In 1854, Hagan married Bettie Oliver, daughter of Alabama's attorney general.

==American Civil War service==
At the beginning of the Civil War, James Hagan organized and was elected captain of a cavalry company for the Alabama Militia, the "Mobile Dragoons," which served on guard duty along the Gulf Coast. He transferred as Major to the 1st Mississippi Cavalry Regiment on October 26, 1861. The regiment fought at the Battle of Shiloh on April 6–7, 1862. Hagan led his men in a mounted charge at the Battle of Perryville, which was highly commended by his brigade commander, Brigadier General Joseph Wheeler.

Hagan was promoted to colonel of a new regiment, the 3rd Alabama Cavalry Regiment, on July 1, 1862. The regiment fought in all of the campaigns of the Army of Tennessee. In July 1863, Hagan was assigned to command Brigade 1 of Brigadier General William T. Martin's Division of the Cavalry Corps of the Army of Tennessee, which was Major General Joseph Wheeler's old brigade. During the spring and summer of 1863, the brigade screened the left front of General Braxton Bragg's army. Wheeler recommended that Hagan be promoted to brigadier general but Bragg blocked the promotion because he said Hagan was in a state of "dissipation", a reference to drunkenness or alcoholism. Hagan had been wounded near Franklin, Tennessee, in the winter of 1862 and again near Kingston, Tennessee, in November 1863. In November 1863, he resigned and returned to Mobile to recover from his wounds and his disappointment from not being promoted.

After he had recuperated, Hagan asked that his resignation be revoked. The resignation was revoked, and he returned to his regiment for the Atlanta campaign, where the regiment fought as infantry in the trenches. When Brigadier General William Wirt Adams was promoted to command of the Division, Hagan was assigned to permanent command of the brigade, consisting of 5 regiments and 1 battalion of Alabama cavalry. Hagan's brigade was part of Wheeler's force which opposed Major General William T. Sherman's March to the Sea and Carolinas campaign. Hagan was wounded again at the Battle of Monroe's Crossroads, near Kinston, North Carolina, on March 10, 1865, and again at Fayetteville, North Carolina, the next day.

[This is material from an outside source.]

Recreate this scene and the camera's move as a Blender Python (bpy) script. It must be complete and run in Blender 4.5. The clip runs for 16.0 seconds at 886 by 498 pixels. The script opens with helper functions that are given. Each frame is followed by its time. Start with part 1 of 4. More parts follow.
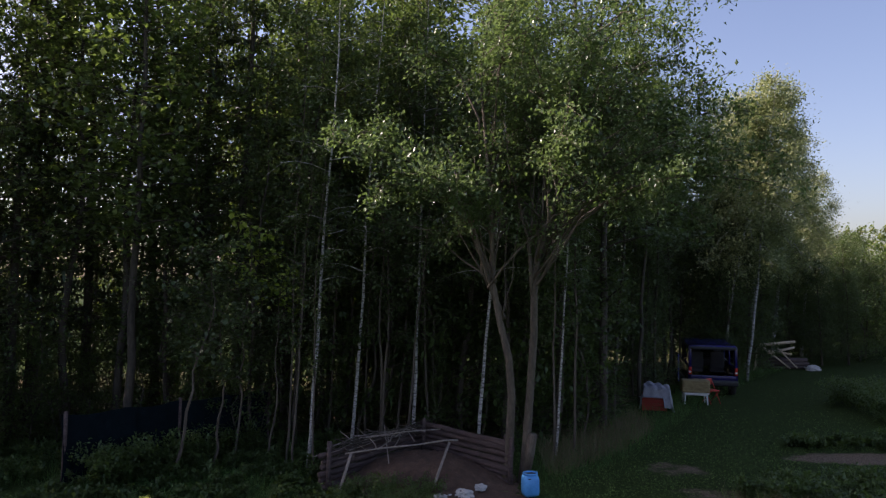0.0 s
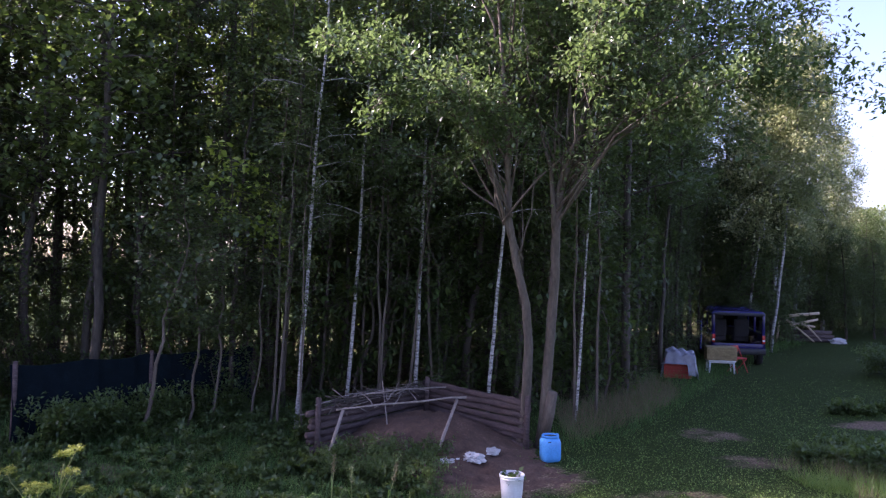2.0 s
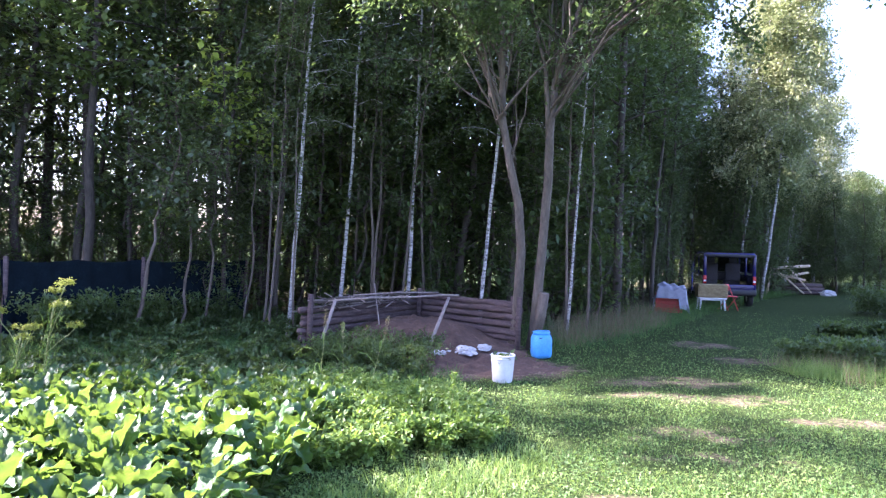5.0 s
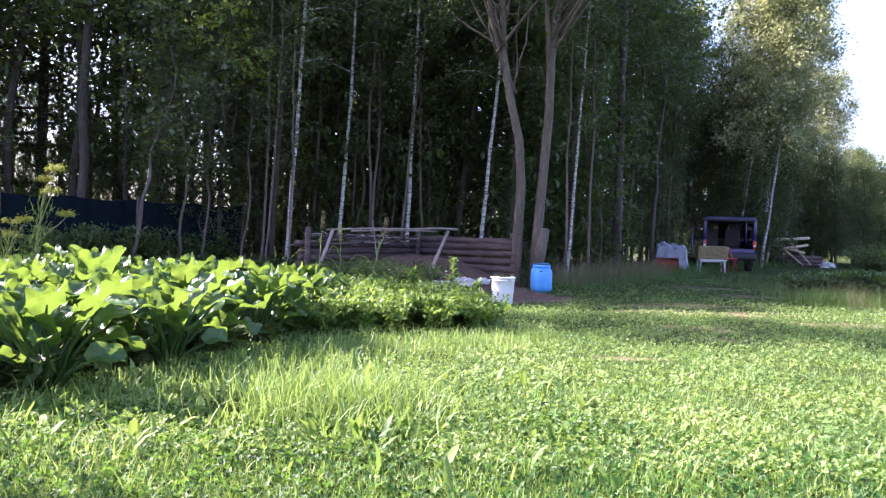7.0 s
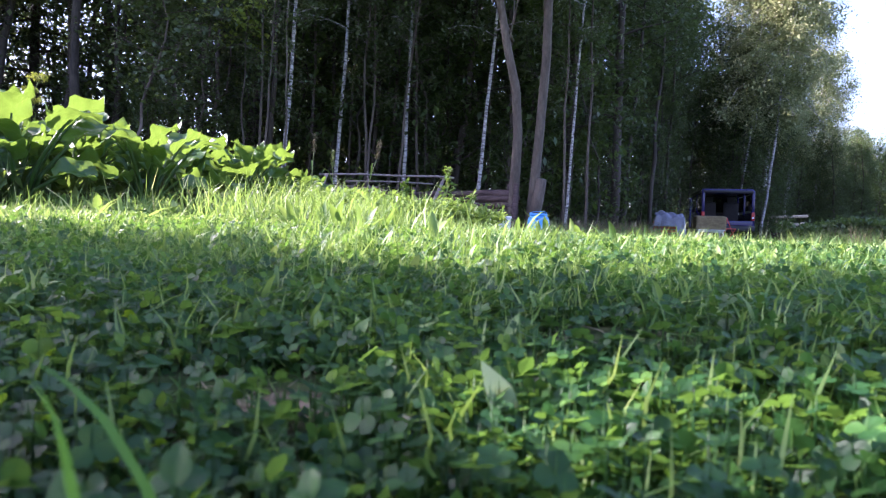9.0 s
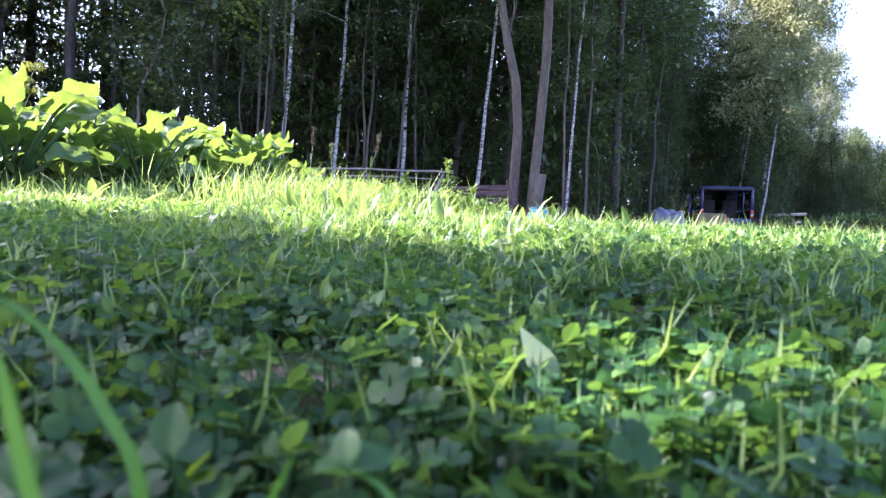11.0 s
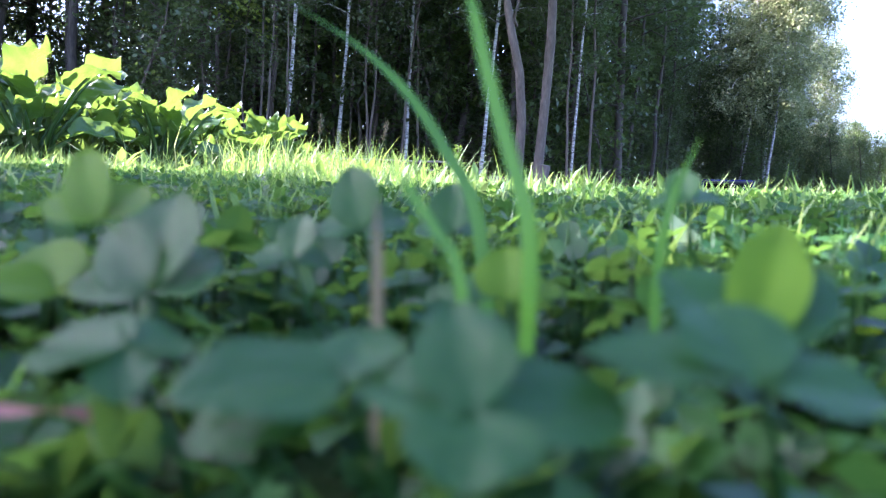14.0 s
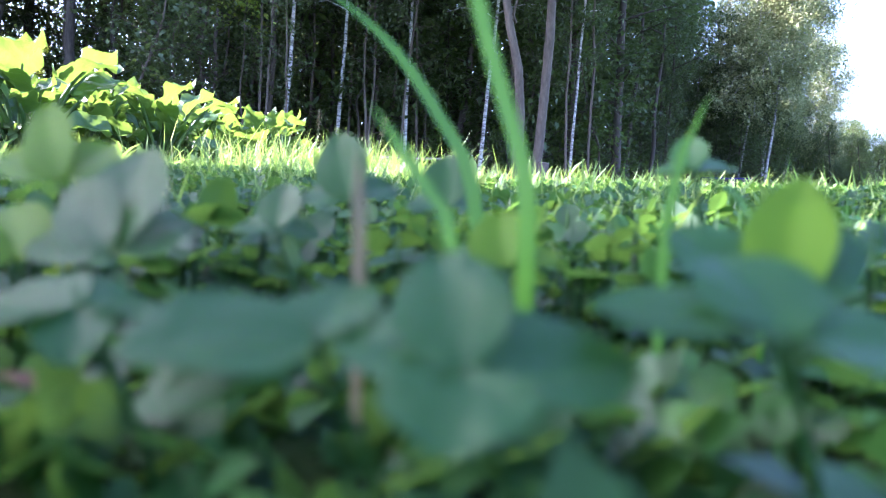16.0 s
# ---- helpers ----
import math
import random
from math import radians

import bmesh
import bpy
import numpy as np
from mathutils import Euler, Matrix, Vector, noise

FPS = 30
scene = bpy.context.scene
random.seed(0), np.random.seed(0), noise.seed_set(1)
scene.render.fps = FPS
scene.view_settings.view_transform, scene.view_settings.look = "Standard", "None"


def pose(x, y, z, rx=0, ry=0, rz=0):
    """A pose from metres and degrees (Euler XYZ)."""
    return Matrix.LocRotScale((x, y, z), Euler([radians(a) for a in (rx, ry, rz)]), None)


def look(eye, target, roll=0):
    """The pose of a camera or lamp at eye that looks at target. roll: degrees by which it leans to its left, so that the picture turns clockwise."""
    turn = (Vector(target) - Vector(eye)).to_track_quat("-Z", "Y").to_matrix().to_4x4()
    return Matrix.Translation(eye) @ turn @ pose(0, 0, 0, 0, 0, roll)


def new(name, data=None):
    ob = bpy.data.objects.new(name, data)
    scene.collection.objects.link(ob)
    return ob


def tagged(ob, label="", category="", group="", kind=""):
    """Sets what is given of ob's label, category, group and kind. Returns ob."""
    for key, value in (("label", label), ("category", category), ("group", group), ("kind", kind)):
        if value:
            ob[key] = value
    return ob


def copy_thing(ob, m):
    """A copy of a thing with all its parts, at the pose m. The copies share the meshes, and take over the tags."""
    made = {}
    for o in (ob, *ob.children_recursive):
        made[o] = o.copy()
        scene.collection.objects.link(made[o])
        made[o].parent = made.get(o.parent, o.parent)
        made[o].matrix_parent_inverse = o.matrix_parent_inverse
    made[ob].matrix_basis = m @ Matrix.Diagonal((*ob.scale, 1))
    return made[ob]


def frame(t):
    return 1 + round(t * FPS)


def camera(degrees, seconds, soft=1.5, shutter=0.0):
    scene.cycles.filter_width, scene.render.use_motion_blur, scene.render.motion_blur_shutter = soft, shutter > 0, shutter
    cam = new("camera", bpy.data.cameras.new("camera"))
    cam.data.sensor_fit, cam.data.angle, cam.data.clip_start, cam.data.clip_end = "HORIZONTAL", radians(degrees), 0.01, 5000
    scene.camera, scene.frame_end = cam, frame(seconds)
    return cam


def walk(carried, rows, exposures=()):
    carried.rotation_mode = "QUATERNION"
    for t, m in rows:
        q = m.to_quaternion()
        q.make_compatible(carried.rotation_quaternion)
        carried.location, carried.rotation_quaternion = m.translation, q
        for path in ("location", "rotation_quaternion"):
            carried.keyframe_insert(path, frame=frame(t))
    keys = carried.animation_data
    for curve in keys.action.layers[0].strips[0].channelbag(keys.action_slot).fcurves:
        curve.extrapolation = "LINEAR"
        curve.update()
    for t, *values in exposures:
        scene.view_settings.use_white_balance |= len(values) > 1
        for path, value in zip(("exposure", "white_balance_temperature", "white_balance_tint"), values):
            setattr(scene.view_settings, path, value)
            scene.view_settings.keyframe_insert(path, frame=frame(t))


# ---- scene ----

Although Hagan was assigned as acting brigadier general in early 1865, he never received an official appointment from Jefferson Davis or confirmation by the Confederate Senate of an appointment as a general officer. Major General Wheeler later wrote that he had been told unofficially by Confederate States War Department officials that brigadier general commissions had been issued for Hagan, Henry Marshall Ashby and Moses Wright Hannon near the end of the war, but no such commissions ever were delivered.

==Aftermath==
Hagan returned to Mobile after the war, but he was penniless since his fortune had been converted to Confederate money. He worked as manager of a plantation on the Alabama River in the 1870s and early 1880s. President Grover Cleveland appointed him crier of the United States District Court in Alabama in 1885.

James Hagan died on November 6, 1901, at Mobile, Alabama. He is buried in Magnolia Cemetery in Mobile.